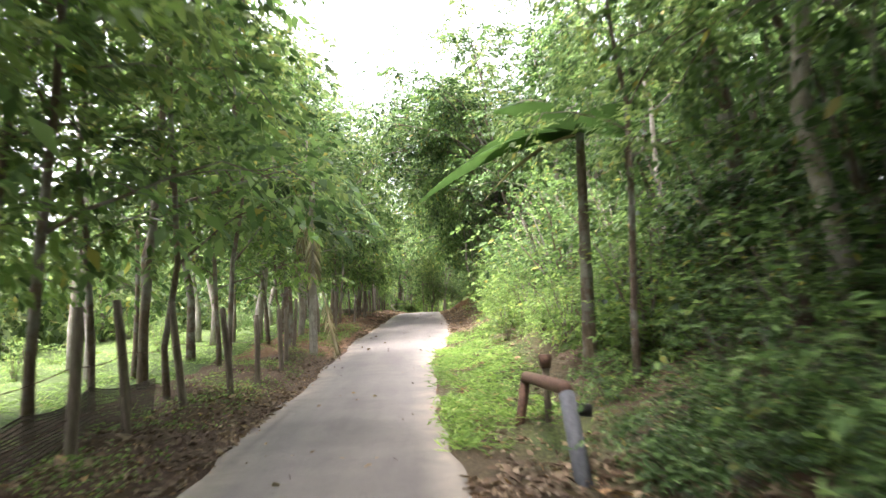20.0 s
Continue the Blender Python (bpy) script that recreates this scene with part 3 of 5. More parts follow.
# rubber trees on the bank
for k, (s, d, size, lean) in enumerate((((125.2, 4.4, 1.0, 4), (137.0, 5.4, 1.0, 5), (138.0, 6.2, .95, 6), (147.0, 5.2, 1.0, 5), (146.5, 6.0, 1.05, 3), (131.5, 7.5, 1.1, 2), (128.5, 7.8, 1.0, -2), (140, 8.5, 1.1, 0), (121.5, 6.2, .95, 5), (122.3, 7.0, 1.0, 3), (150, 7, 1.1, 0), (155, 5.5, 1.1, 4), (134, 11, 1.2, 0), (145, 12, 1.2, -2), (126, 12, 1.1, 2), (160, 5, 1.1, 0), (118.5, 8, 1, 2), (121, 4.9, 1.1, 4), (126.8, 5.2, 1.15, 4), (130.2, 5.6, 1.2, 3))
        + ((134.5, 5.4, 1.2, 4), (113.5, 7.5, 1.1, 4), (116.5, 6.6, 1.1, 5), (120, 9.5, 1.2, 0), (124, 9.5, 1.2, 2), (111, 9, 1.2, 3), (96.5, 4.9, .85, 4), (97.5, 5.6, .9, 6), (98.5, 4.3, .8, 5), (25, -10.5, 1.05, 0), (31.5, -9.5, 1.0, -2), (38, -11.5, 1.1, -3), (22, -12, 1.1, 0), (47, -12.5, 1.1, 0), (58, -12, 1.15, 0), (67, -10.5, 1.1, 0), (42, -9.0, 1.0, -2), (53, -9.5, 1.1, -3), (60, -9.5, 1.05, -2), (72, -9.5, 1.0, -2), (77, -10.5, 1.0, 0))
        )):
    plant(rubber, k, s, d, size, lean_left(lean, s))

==

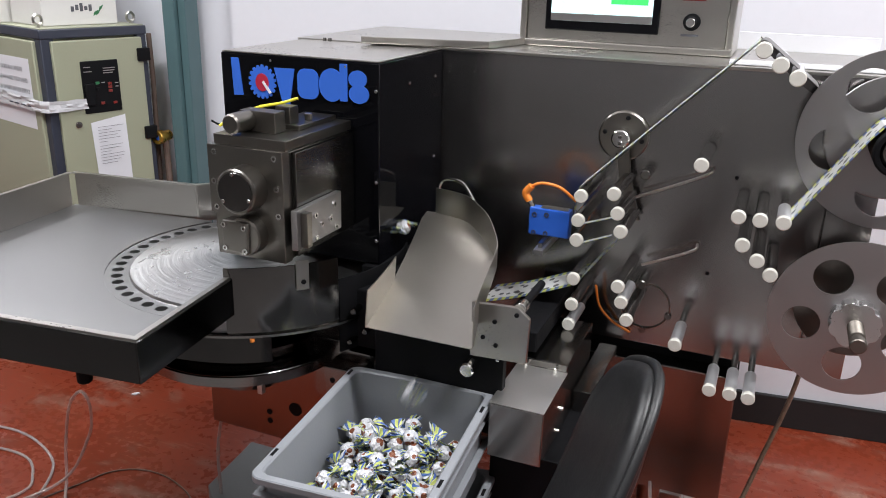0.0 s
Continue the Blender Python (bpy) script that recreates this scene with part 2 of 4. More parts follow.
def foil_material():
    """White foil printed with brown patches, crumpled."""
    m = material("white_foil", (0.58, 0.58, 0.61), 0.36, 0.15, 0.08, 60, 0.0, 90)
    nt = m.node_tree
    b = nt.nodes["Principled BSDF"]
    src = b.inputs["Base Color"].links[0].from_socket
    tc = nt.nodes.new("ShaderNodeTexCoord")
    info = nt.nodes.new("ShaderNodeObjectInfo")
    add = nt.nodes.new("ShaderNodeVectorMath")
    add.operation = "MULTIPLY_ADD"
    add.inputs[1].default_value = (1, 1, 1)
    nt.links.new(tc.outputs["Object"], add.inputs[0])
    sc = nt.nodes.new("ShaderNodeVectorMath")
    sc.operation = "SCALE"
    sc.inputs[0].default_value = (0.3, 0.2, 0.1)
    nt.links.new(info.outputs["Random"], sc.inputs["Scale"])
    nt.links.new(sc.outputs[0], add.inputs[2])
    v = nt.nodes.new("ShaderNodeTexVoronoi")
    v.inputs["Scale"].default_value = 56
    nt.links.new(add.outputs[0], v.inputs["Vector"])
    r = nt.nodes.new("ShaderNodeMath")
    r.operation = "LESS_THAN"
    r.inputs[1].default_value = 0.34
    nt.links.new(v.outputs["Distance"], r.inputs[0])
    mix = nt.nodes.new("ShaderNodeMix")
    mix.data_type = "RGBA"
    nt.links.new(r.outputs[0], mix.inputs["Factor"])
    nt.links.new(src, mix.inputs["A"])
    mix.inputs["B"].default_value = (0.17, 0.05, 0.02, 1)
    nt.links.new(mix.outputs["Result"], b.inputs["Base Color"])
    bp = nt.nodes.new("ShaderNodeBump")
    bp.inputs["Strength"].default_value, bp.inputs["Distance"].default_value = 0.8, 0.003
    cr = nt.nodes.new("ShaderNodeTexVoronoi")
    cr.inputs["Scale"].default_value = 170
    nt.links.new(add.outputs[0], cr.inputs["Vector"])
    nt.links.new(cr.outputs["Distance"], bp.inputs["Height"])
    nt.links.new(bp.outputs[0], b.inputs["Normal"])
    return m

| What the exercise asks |
Return every line in the listing that contains the word "follow".

| Response |
Continue the Blender Python (bpy) script that recreates this scene with part 3 of 5. More parts follow.
Continue the Blender Python (bpy) script that recreates this scene with part 2 of 4. More parts follow.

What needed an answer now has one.